● AIM
Give the data again exactly as written, skipping any pictures.

● MATERIAL
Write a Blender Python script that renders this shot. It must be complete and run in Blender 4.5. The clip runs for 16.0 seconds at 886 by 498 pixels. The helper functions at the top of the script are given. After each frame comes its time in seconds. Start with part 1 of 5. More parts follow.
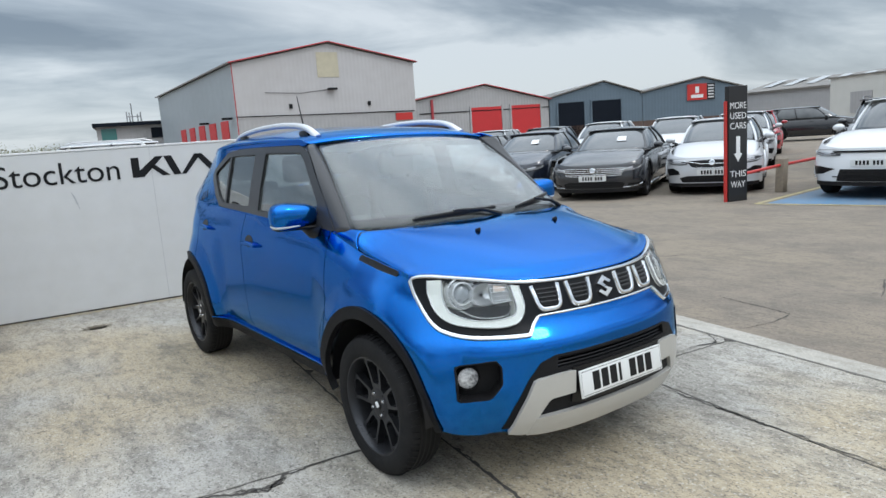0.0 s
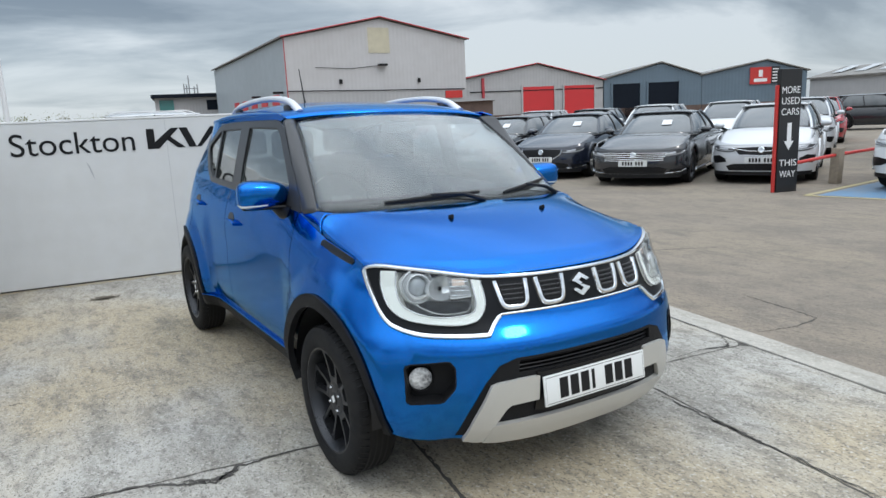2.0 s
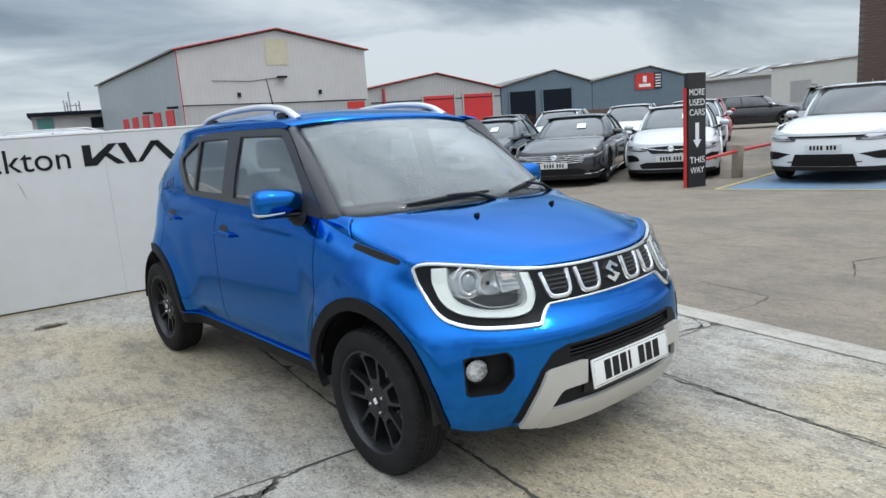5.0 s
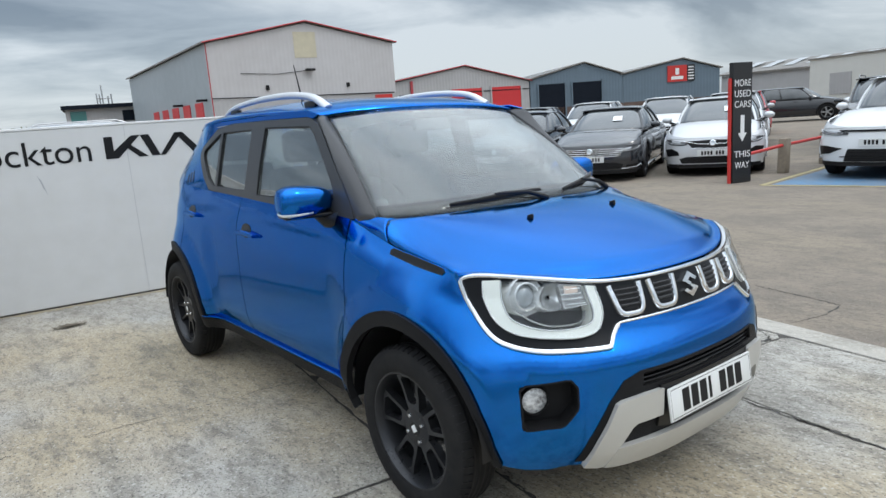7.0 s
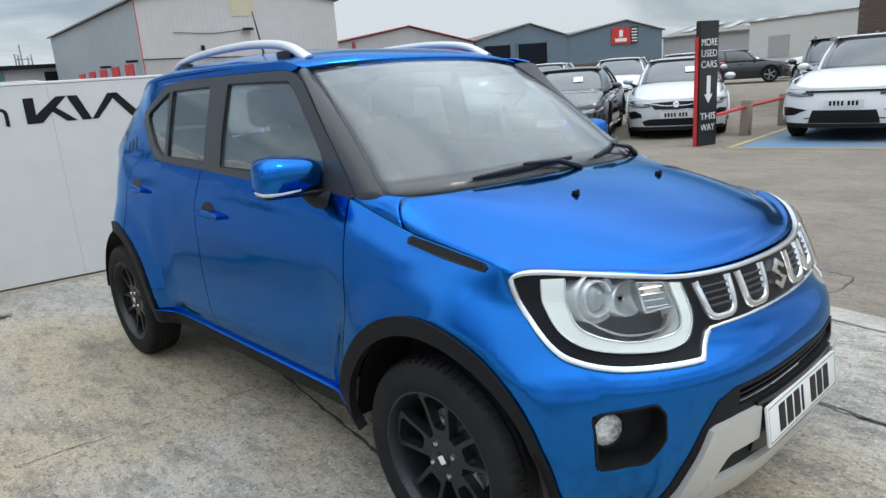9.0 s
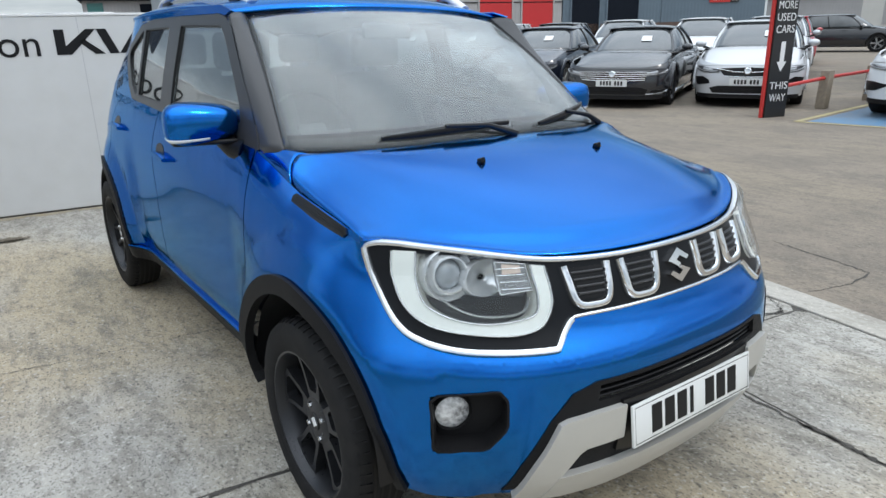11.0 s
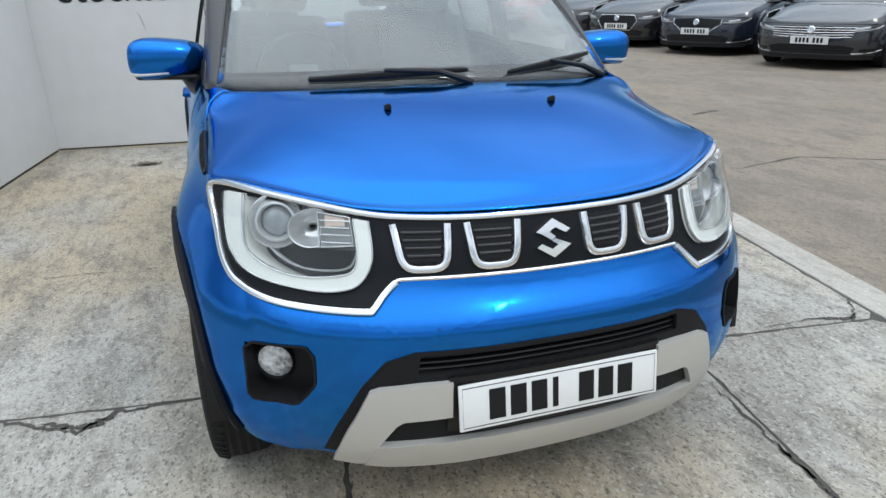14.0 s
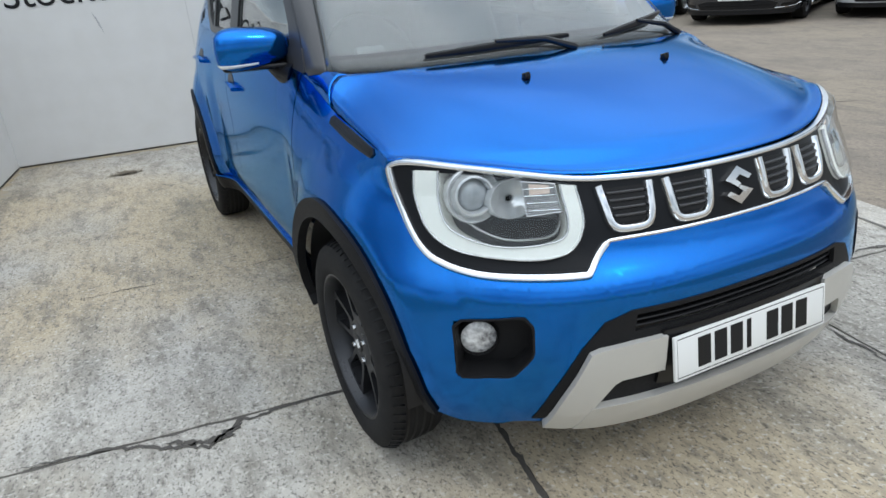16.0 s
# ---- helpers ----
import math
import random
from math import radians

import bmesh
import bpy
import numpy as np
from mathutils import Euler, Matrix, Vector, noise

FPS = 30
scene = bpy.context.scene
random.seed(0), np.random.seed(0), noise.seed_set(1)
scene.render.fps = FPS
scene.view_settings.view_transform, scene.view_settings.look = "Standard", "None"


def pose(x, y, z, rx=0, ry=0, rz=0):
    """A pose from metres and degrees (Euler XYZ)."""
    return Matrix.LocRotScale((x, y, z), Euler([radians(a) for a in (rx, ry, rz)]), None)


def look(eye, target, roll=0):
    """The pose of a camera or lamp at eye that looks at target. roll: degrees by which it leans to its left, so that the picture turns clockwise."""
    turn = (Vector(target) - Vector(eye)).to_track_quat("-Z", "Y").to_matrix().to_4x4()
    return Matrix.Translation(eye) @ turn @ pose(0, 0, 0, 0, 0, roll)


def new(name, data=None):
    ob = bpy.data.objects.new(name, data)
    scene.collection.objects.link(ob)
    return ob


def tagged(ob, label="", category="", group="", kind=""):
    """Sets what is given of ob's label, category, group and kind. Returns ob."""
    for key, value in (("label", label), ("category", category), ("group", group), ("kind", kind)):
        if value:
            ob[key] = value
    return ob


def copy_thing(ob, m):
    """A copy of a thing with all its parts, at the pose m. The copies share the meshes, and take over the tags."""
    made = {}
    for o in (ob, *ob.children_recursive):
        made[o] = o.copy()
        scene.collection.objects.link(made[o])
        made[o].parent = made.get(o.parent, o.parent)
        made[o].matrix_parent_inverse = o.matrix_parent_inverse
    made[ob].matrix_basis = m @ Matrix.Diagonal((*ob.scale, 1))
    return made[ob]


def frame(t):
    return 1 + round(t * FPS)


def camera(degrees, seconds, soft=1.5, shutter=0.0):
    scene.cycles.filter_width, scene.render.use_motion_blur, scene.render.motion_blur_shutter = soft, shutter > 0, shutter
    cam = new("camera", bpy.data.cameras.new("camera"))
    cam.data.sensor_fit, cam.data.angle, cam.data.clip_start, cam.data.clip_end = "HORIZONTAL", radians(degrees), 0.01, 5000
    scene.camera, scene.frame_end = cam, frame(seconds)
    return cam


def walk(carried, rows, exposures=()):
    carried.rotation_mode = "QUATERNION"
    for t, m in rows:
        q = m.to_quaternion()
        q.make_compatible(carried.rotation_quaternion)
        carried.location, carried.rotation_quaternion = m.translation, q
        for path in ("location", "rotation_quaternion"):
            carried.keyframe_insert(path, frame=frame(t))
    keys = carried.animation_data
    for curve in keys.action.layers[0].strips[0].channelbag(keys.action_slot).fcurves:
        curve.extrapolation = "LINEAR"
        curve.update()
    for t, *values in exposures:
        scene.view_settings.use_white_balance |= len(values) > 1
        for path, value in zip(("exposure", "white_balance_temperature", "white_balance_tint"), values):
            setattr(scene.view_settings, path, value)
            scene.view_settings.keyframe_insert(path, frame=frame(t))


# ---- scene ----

● RESPONSE
Write a Blender Python script that renders this shot. It must be complete and run in Blender 4.5. The clip runs for 16.0 seconds at 886 by 498 pixels. The helper functions at the top of the script are given. After each frame comes its time in seconds. Start with part 1 of 5. More parts follow.
0.0 s
2.0 s
5.0 s
7.0 s
9.0 s
11.0 s
14.0 s
16.0 s
# ---- helpers ----
import math
import random
from math import radians

import bmesh
import bpy
import numpy as np
from mathutils import Euler, Matrix, Vector, noise

FPS = 30
scene = bpy.context.scene
random.seed(0), np.random.seed(0), noise.seed_set(1)
scene.render.fps = FPS
scene.view_settings.view_transform, scene.view_settings.look = "Standard", "None"


def pose(x, y, z, rx=0, ry=0, rz=0):
    """A pose from metres and degrees (Euler XYZ)."""
    return Matrix.LocRotScale((x, y, z), Euler([radians(a) for a in (rx, ry, rz)]), None)


def look(eye, target, roll=0):
    """The pose of a camera or lamp at eye that looks at target. roll: degrees by which it leans to its left, so that the picture turns clockwise."""
    turn = (Vector(target) - Vector(eye)).to_track_quat("-Z", "Y").to_matrix().to_4x4()
    return Matrix.Translation(eye) @ turn @ pose(0, 0, 0, 0, 0, roll)


def new(name, data=None):
    ob = bpy.data.objects.new(name, data)
    scene.collection.objects.link(ob)
    return ob


def tagged(ob, label="", category="", group="", kind=""):
    """Sets what is given of ob's label, category, group and kind. Returns ob."""
    for key, value in (("label", label), ("category", category), ("group", group), ("kind", kind)):
        if value:
            ob[key] = value
    return ob


def copy_thing(ob, m):
    """A copy of a thing with all its parts, at the pose m. The copies share the meshes, and take over the tags."""
    made = {}
    for o in (ob, *ob.children_recursive):
        made[o] = o.copy()
        scene.collection.objects.link(made[o])
        made[o].parent = made.get(o.parent, o.parent)
        made[o].matrix_parent_inverse = o.matrix_parent_inverse
    made[ob].matrix_basis = m @ Matrix.Diagonal((*ob.scale, 1))
    return made[ob]


def frame(t):
    return 1 + round(t * FPS)


def camera(degrees, seconds, soft=1.5, shutter=0.0):
    scene.cycles.filter_width, scene.render.use_motion_blur, scene.render.motion_blur_shutter = soft, shutter > 0, shutter
    cam = new("camera", bpy.data.cameras.new("camera"))
    cam.data.sensor_fit, cam.data.angle, cam.data.clip_start, cam.data.clip_end = "HORIZONTAL", radians(degrees), 0.01, 5000
    scene.camera, scene.frame_end = cam, frame(seconds)
    return cam


def walk(carried, rows, exposures=()):
    carried.rotation_mode = "QUATERNION"
    for t, m in rows:
        q = m.to_quaternion()
        q.make_compatible(carried.rotation_quaternion)
        carried.location, carried.rotation_quaternion = m.translation, q
        for path in ("location", "rotation_quaternion"):
            carried.keyframe_insert(path, frame=frame(t))
    keys = carried.animation_data
    for curve in keys.action.layers[0].strips[0].channelbag(keys.action_slot).fcurves:
        curve.extrapolation = "LINEAR"
        curve.update()
    for t, *values in exposures:
        scene.view_settings.use_white_balance |= len(values) > 1
        for path, value in zip(("exposure", "white_balance_temperature", "white_balance_tint"), values):
            setattr(scene.view_settings, path, value)
            scene.view_settings.keyframe_insert(path, frame=frame(t))


# ---- scene ----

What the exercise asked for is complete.